22.05.2025—22.06.2025
Launch: Wednesday 21 May 6–8PM
A Hundred Languages extends on the Reggio Emilia approach of early childhood, which views children’s creativity as having boundless modes of expression. Asking, what methods of making can be challenged by asking artists to play with their languages of self-expression? Adult creatives Lia Dewey Morgan and Juliet Phraser explore this curatorial framework in conversation with artists of intersectional identities and occupations of care, Luyuan Zhang, Mel Deerson, Ruth O’Leary, and Sam Kariotis. Together, a soft and inviting space of sculptures, poetry, drawings and personal narratives invites audiences to reflect on their developed modes of making and communicating.
ABOUT THE ARTISTS:
Lia Dewey Morgan is a poet, writer, and library worker based in Naarm. With a background in spoken word, choral music, and rap, her writing explores the intersection of music, poetry and identity. Her debut collection, Bath Songs, was praised for its "resonant poetics of emergence." Morgan's recent work delves into queer faith and religious scripture. She is currently focused on developing a poetics of place and intercultural exchange through private study and experimentation while refining her second manuscript.
Juliet Phraser is an artist, film-maker and early childhood teacher from Naarm/Melbourne, living with disabilities. Her practice praises ethics of care and collaboration, ranging across mediums of video, painting, sculpture and social practice. She’s seeks to create fulfilling projects that embrace connection and queer family in the face of climate crisis. She is currently working as a kindergarten art teacher and editing her first feature documentary.
Dinithi De Alwis Samarawickrama is a multi-disciplinary Sri Lankan born artist practicing in Naarm, Australia. Their work is an exploration of diasporic longing and loss. It centres on acts of dreaming and prayer through the analysis and honouring of ancestral practices and speculative ecologies.

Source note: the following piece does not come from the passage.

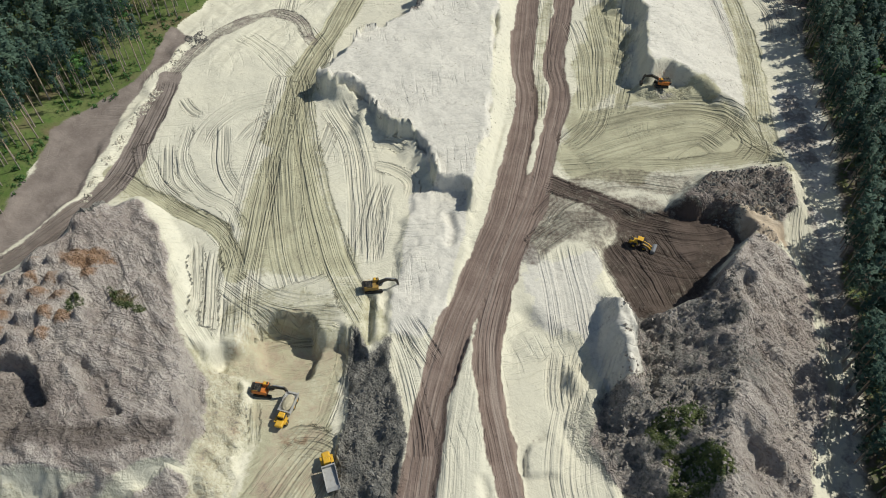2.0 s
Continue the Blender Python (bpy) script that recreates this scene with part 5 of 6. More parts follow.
def dump_truck(label, loaded):
    """An articulated six-wheel dump truck that faces +x."""
    root = new("dump_truck")
    for x in (2.9, -1.6, -3.5):
        for s in (-1, 1):
            add_wheel(root, x, s * 1.18, 0.9, 0.68)
    part("front_frame", block(2.9, 0, 1.15, 3.4, 1.3, 0.5, 0.08), M_STEEL, root)
    part("rear_frame", block(-1.8, 0, 1.1, 5.2, 1.2, 0.45, 0.08), M_STEEL, root)
    part("hitch", block(0.95, 0, 1.15, 0.9, 0.7, 0.6, 0.1), M_STEEL, root)
    part("hood", block(4.0, 0, 1.85, 2.0, 2.2, 0.95, 0.2, taper=(0.9, 0.85), shift=-0.1), M_YELLOW, root)
    for s in (-1, 1):
        part("mudguard", block(2.9, s * 1.2, 1.92, 2.0, 0.75, 0.14, 0.05), M_YELLOW, root)
    cab = part("cab", block(2.2, 0, 2.55, 1.6, 2.0, 1.7, 0.15, taper=(0.85, 0.85)), M_YELLOW, root)
    part("windscreen", block(2.95, 0, 2.75, 0.1, 1.6, 0.9, 0, (0, -8, 0)), M_GLASS, cab)
    for s in (-1, 1):
        part("side_window", block(2.2, s * 0.94, 2.75, 1.1, 0.08, 0.85, 0), M_GLASS, cab)
    bed = bmesh.new()
    outer = [(-4.9, 2.5), (-4.2, 1.55), (0.5, 1.35), (1.15, 2.2), (1.15, 3.0), (-4.9, 2.8)]
    wall_t = 0.1
    for s in (-1, 1):
        a = [bed.verts.new((x, s * 1.6, z)) for x, z in outer]
        b = [bed.verts.new((x, s * (1.6 - wall_t), z)) for x, z in outer]
        n = len(outer)
        bed.faces.new(a)
        bed.faces.new(b[::-1])
        for i in range(n):
            bed.faces.new((a[i], a[(i + 1) % n], b[(i + 1) % n], b[i]))
    bmesh.ops.recalc_face_normals(bed, faces=bed.faces)
    solid(bed, pose(-1.75, 0, 1.98, 0, 2.4, 0), (5.4, 3.1, 0.12))
    solid(bed, pose(0.98, 0, 2.2, 0, 0, 0), (0.3, 3.1, 1.6))
    solid(bed, pose(-4.6, 0, 2.2, 0, -40, 0), (0.9, 3.1, 0.1))
    tray = part("tray", bed, M_TRAY, root)
    if loaded:
        load = bmesh.new()
        bmesh.ops.create_icosphere(load, subdivisions=3, radius=1)
        for p in load.verts:
            p.co = Vector((p.co.x * 2.4 - 1.7, p.co.y * 1.42, max(p.co.z * 0.85, -0.7) + 2.25 + 0.16 * noise.noise(p.co * 3)))
        part("sand_load", load, M_SANDLOAD, tray, "heaped damp sand")
    part("exhaust", block(1.4, -0.8, 2.9, 0.18, 0.18, 1.0, 0.04), M_STEEL, root)
    return tagged(root, label, "dump truck")


def loader(label):
    """A wheel loader that faces +x with its bucket low."""
    root = new("wheel_loader")
    for x in (1.5, -1.6):
        for s in (-1, 1):
            add_wheel(root, x, s * 1.1, 0.85, 0.65)
    part("rear_body", block(-1.8, 0, 1.65, 2.9, 1.9, 1.25, 0.2, taper=(0.9, 0.9)), M_YELLOW, root)
    part("engine_grille", block(-3.25, 0, 1.6, 0.12, 1.4, 0.8, 0.03), M_BLACK, root)
    part("engine_deck", block(-2.5, 0, 2.3, 1.1, 1.2, 0.1, 0.03), M_BLACK, root)
    for s_ in (-1, 1):
        part("mudguard", block(-1.6, s_ * 1.15, 1.8, 1.5, 0.55, 0.1, 0.03), M_STEEL, root)
    part("front_frame", block(1.2, 0, 1.25, 2.2, 1.1, 0.8, 0.1), M_STEEL, root)
    cab = part("cab", block(-0.2, 0, 2.5, 1.5, 1.5, 1.6, 0.12, taper=(0.9, 0.9)), M_STEEL, root)
    part("roof", block(-0.2, 0, 3.36, 1.7, 1.65, 0.14, 0.05), M_YELLOW, cab)
    for nm, b in (("windscreen", block(0.56, 0, 2.6, 0.06, 1.2, 1.0, 0)), ("side_window", block(-0.2, 0.76, 2.6, 1.1, 0.06, 1.0, 0)), ("side_window", block(-0.2, -0.76, 2.6, 1.1, 0.06, 1.0, 0))):
        part(nm, b, M_GLASS, cab)
    for s in (-1, 1):
        part("lift_arm", beam_bm([(0.9, 2.0), (2.3, 1.5), (3.5, 0.7)], 0.22, [0.3, 0.5, 0.35]), M_YELLOW, root).location = (0, s * 0.55, 0)
    b = part("bucket", bucket_bm(3.0, 1.25), M_GREYM, root)
    b.matrix_basis = pose(4.75, 0, 1.45, 0, 0, 180)
    return tagged(root, label, "wheel loader")


def roller(label):
    root = new("road_roller")
    for s in (-1, 1):
        add_wheel(root, -1.5, s * 0.9, 0.75, 0.5)
    drum = bmesh.new()
    bmesh.ops.create_cone(drum, cap_ends=True, segments=24, radius1=0.78, radius2=0.78, depth=2.1, matrix=pose(1.7, 0, 0.78, 90))
    part("drum", drum, M_GREYM, root)
    part("drum_frame", block(1.7, 0, 0.95, 2.1, 2.4, 0.3, 0.05), M_YELLOW, root)
    part("engine_hood", block(-1.7, 0, 1.5, 2.0, 1.6, 0.9, 0.2), M_YELLOW, root)
    cab = part("cab", block(0, 0, 1.9, 1.4, 1.5, 1.7, 0.1), M_GLASS, root)
    part("roof", block(0, 0, 2.82, 1.7, 1.7, 0.15, 0.05), M_YELLOW, cab)
    return tagged(root, label, "road roller")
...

Their artistic practice seeks to develop spiritual solutions to healing and re-remembering; dreaming of a post humanist world through the folk tales of their past.
Luyuan Zhang is a Chinese multidisciplinary artist based in Melbourne. Born in 1995, they moved to Australia in 2014. Luyuan’s work—spanning installation, video, and performance—reflects their queer experiences of displacement, blending deadpan humor and slapstick to provoke critical thought on contemporary social issues.
Mel Deerson is an artist, writer, and teache, working both solo and collaboratively. They make work that's intimate, vivid and sometimes funny, creating a multifaceted imaginative world across mediums with embodied reference to historical or archival material. Their work has been published in Art+Australia and Runway Magazine shown in venues such as TarraWarra Museum of Art. In 2023, Deerson was awarded the University Prato Centre Artist in Residence to research angels, stained glass, medieval art, and local queer histories.
Ruth O’Leary (based Dja Dja Wurrung country) holds a BFA from RMIT University and First Class Honours from Monash University. Her practice interlaces feminist, subjective and maternal ideas played out through the expanded painting and performance. She has exhibited in solo exhibitions and participated widely in group shows across Australia alongside completing residencies in Australia, Germany and Finland. As a mother to three young children her experience of maternity informs all her work. She has taught as a casual lecturer in the drawing department at RMIT since 2018.
Sam Kariotis is a multi-disciplinary artist combining forms of collage with projection, installation, sculpture and sound work. His work reimagines classical Baroque imagery exploring themes of magic, sexuality and the unconscious, and aims to bring intuitive processes into the mediums of collage and installation. Creating intimate encounters with the trans masculine body, he summons viewers to witness a nuanced and highly personal depiction of his relationship between faith and gender.